Uchwała o odwołaniu dyrektora Zespołu Szkół Rolniczych w Prudniku jest niezgodna z prawem. Uchylił ją Wojewódzki Sąd Administracyjny w Opolu. Władze prudnickiego starostwa twierdzą, że niewiele to zmienia.
Uchwałę o odwołaniu Sławomira Hajdeckiego z dyrektora szkoły zarząd powiatu podjął po kontroli przeprowadzonej w tej placówce. Stwierdzono tam nieprawidłowości. Dotyczyć one mają wydatków na paliwo oraz dochodów szkolnego gospodarstwa rolnego.

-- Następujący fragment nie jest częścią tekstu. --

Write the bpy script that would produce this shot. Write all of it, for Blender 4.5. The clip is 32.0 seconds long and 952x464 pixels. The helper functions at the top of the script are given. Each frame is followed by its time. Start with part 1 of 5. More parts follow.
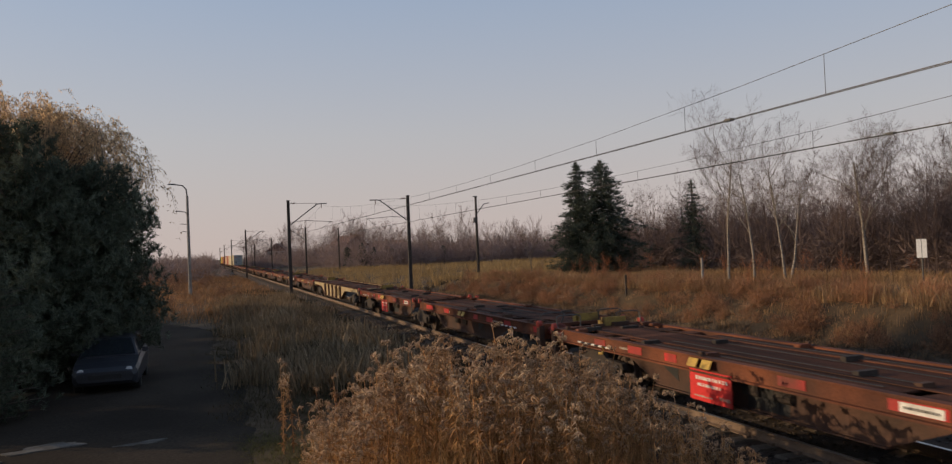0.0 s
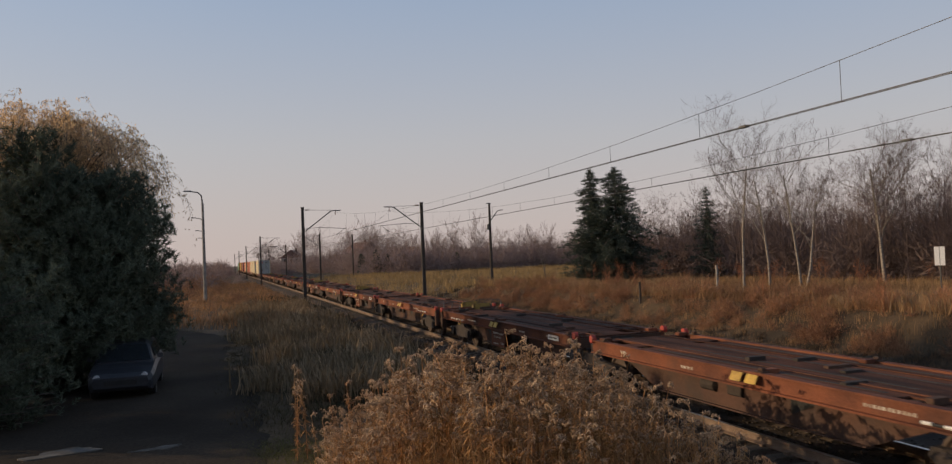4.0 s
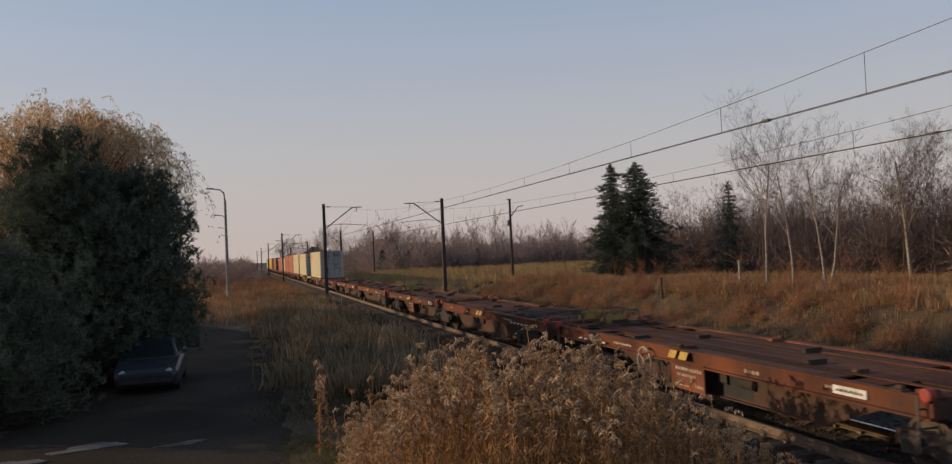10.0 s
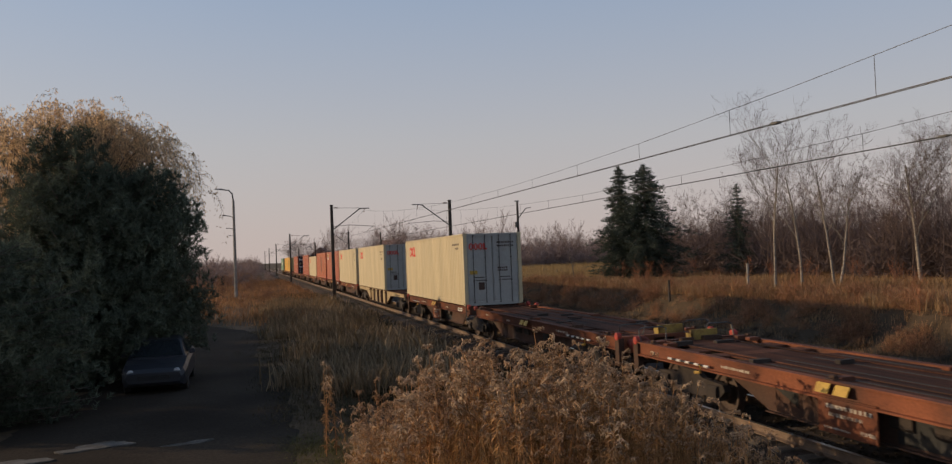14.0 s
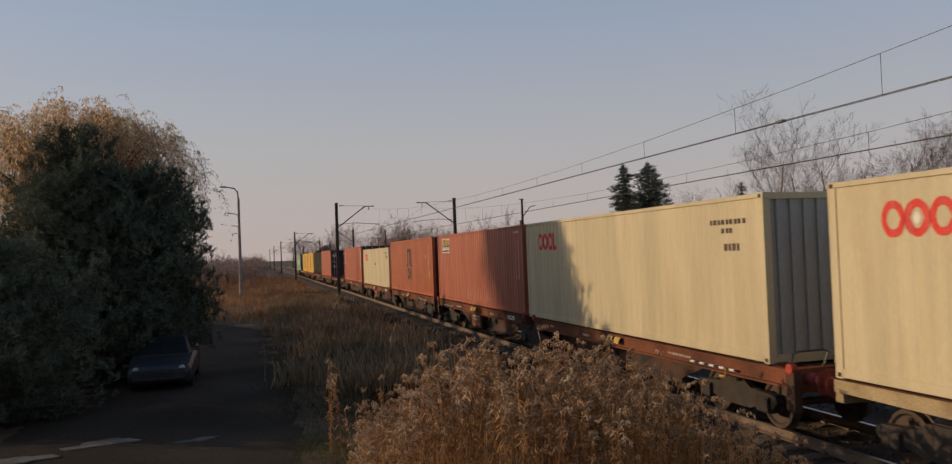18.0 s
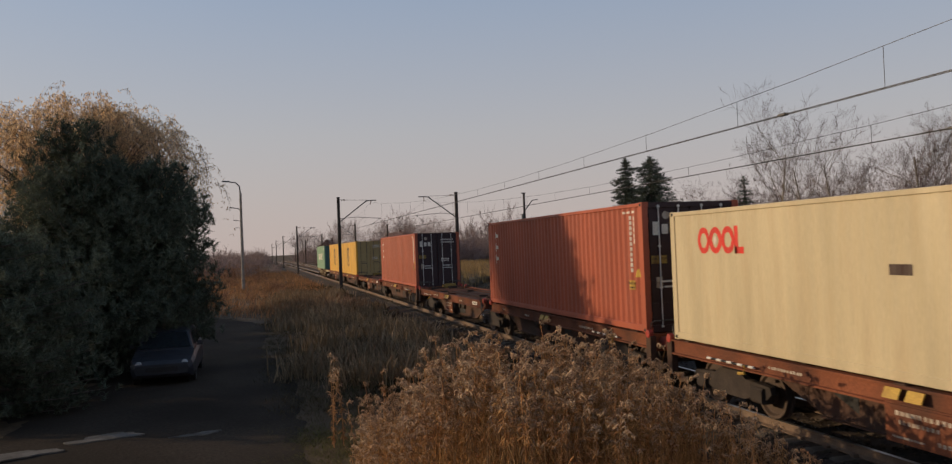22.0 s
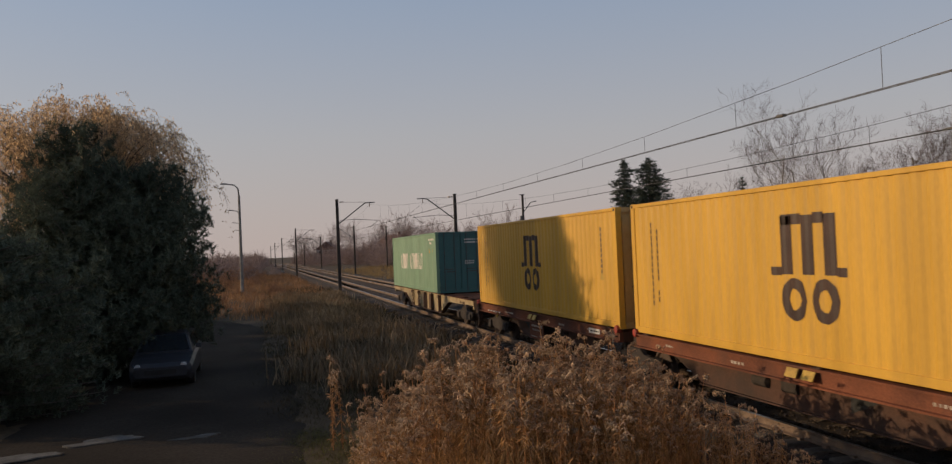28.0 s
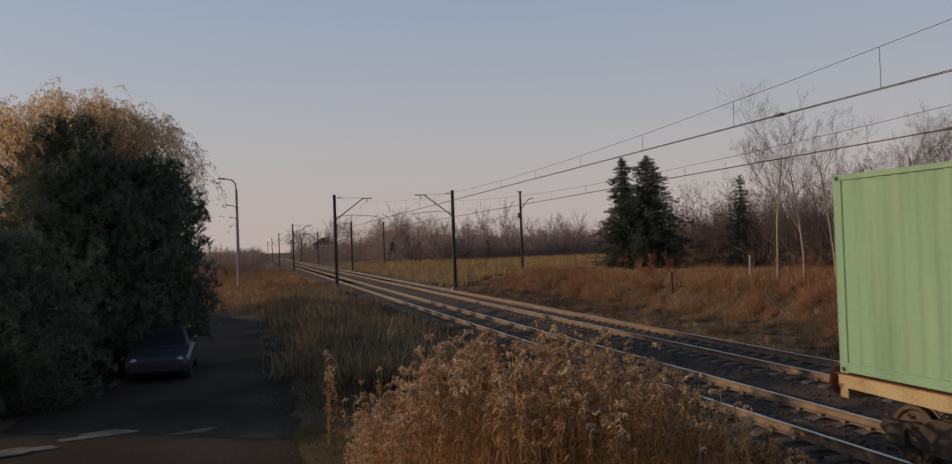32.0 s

- Nasza uchwała została podjęta z naruszeniem prawa – przyznaje wicestarosta prudnicki Janusz Siano. - Spodziewaliśmy się takiego wyroku w kontekście chociażby umorzenia przez prokuraturę postępowania, które było efektem naszego zawiadomienia. Złożyliśmy kolejne zawiadomienie o popełnieniu przestępstwa właśnie w tej sprawie. Mam nadzieję, że tym razem prokuratura podejmie ten trop. Wskazaliśmy tam dosyć jednoznaczne i mocne dowody, że jednak pewien proceder nieuczciwości w Zespole Szkół Rolniczych miał miejsce.
O rozstrzygnięciu WSA w Opolu poinformował w mediach społecznościowych Sławomir Hajdecki. Mimo licznych prób nie udało nam się z nim skontaktować. Były już dyrektor prudnickiego „rolnika” jest tam teraz szeregowym nauczycielem.